China’s oil refiners are also boosting crude processing rates to levels last seen before the outbreak, but the increase may be in vain.

Worldwide demand is plunging, with Goldman Sachs Group Inc predicting consumption will drop by 26 million barrels, or 25%, this week.

The slump in demand has shut refineries from South Africa to Canada, leading to a glut in the market, while Saudi Arabia is directing huge amounts of crude toward Egypt as the producer prepares to flood Europe with its barrels.

The huge oversupply is collapsing the oil market’s structure, and there may be more weakness to come as the world quickly runs out of storage capacity.

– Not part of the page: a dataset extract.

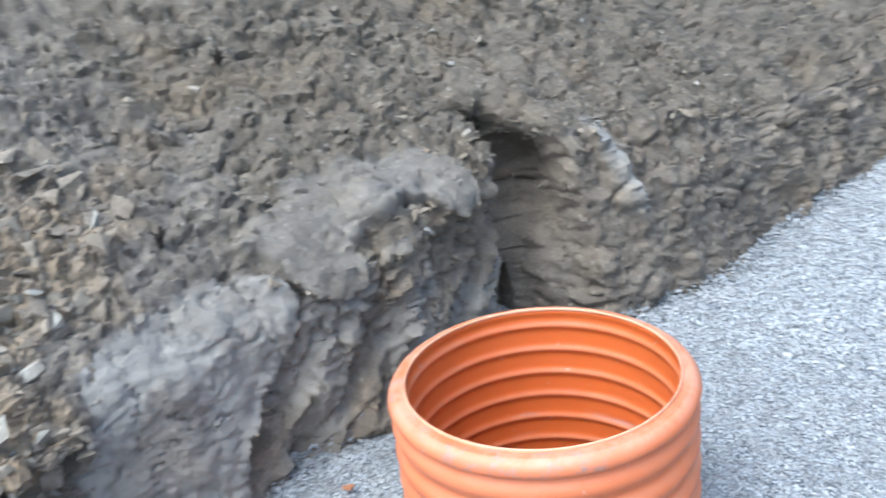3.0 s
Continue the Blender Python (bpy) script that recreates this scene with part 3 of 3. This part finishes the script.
chamber = tagged(new("inspection_chamber"), "orange corrugated plastic inspection chamber, open topped, set in gravel", "inspection chamber")
shaft = part("shaft", lathe("shaft", shaft_profile(), PLASTIC), chamber, "ribbed orange plastic shaft, dusty rounded rim with painted-in sky sheen")
part("base_collar", lathe("base_collar", [(0.338, 0.006), (0.345, 0.009), (0.3535, 0.007), (0.3555, -0.004), (0.3555, -0.09)], GASKET), chamber, "dark brown collar at the foot of the shaft")
part("seal_ring", lathe("seal_ring", [(0.334, -0.2), (0.334, -0.186), (0.322, -0.1845), (0.314, -0.187), (0.3115, -0.193), (0.3115, -0.216)], PLASTIC), chamber, "orange ring where shaft and base meet")

part("rim_edge", lathe("rim_edge", [(0.303, 0.5265), (0.3005, 0.529), (0.3, 0.5325), (0.3008, 0.5345), (0.3022, 0.535), (0.3033, 0.534), (0.3038, 0.531), (0.3036, 0.5275)], RIM), shaft, "pale edge of the open rim")
FLOOR, HALF, TURN_C = -0.2165, 0.1025, radians(-3.2)


def channel_frame(s, c, z):
    """s along the channel, c across it."""
    return (c * math.cos(TURN_C) - s * math.sin(TURN_C) + 0.002, c * math.sin(TURN_C) + s * math.cos(TURN_C), z)


def bench(side):
    bm = bmesh.new()
    r, n = 0.33, 40
    a0 = math.acos(HALF / r)
    ring = []
    for k in range(n + 1):
        a = -a0 + 2 * a0 * k / n
        ring.append((r * math.sin(a), side * r * math.cos(a)))
    top = [bm.verts.new(channel_frame(s, c, FLOOR + 0.02 * (abs(c) - HALF))) for s, c in ring]
    low = [bm.verts.new(channel_frame(s, c, FLOOR - 0.02)) for s, c in ring]
    bm.faces.new(top)
    bm.faces.new(low[::-1])
    for k in range(len(ring)):
        bm.faces.new((top[k], low[k], low[(k + 1) % len(ring)], top[(k + 1) % len(ring)]))
    bmesh.ops.recalc_face_normals(bm, faces=bm.faces)
    me = bpy.data.meshes.new("bench")
    bm.to_mesh(me)
    bm.free()
    me.materials.append(BENCH)
    return me


def tread(side):
    """Anti-slip pattern of short raised bars, turned in alternate rows."""
    verts, faces = [], []
    step_t = 0.024
    for i in range(-14, 15):
        for j in range(0, 10):
            s, c = i * step_t, HALF + 0.016 + j * step_t
            if math.hypot(s, c) > 0.3:
                continue
            a = radians(45 if (i + j) % 2 else -45)
            ux, uy = math.cos(a), math.sin(a)
            b = len(verts)
            z0, z1 = FLOOR - 0.002 + 0.02 * (c - HALF), FLOOR + 0.0014 + 0.02 * (c - HALF)
            for l, w, z in ((-0.012, 0, z0), (0, -0.0035, z0), (0.012, 0, z0), (0, 0.0035, z0), (-0.006, 0, z1), (0.006, 0, z1)):
                verts.append(channel_frame(s + l * ux - w * uy, side * (c + l * uy + w * ux), z))
            q = [(0, 1, 4), (1, 5, 4), (1, 2, 5), (2, 3, 5), (3, 4, 5), (3, 0, 4)]
            faces += [tuple(b + k for k in (f if side > 0 else f[::-1])) for f in q]
    return mesh_data("tread", verts, faces, BENCH)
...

“Any little bit of optimism is welcome even if it is little more than a false dawn,” said Stephen Innes, global chief market strategist at AxiCorp Ltd.

“The demand devastation is the most aggravating factor these days, while the supply issues are exacerbating that pressure.”

West Texas Intermediate for May delivery added US$1.19 to US$21.28 a barrel on the New York Mercantile Exchange as of 12.16pm Singapore time.

The contract slumped 6.6% to US$20.09 on Monday, the lowest since February 2002.

Prices are also down 52% this month.

Brent for May settlement rose 38 cents, or 1.7%, to US$23.14 a barrel on London’s ICE Futures Europe exchange after dropping 8.7% Monday to settle at US$22.76.

The contract is down 54% in March and about 65% this quarter.

Futures in the global Brent benchmark are suggesting a historic glut is emerging. The May contract is trading at a discount of more than $14 a barrel to November, a more bearish super-contango than the market saw even in the depths of the 2008-09 global financial crisis.

Crude prices are already far below those of futures benchmarks in the market for physical barrels. Oil from Canada touched a record low of US$3.82, while many other key grades are trading below US$10, with some as low as US$3.

Pioneer Natural Resources Co and Parsley Energy Inc have asked Texas regulators to consider a cut to output and to call an emergency meeting no later than April 13.

Ryan Sitton, one of three commissioners on the Texas Railroad Commission, said on Monday that the regulating body will discuss curbing production at its next meeting.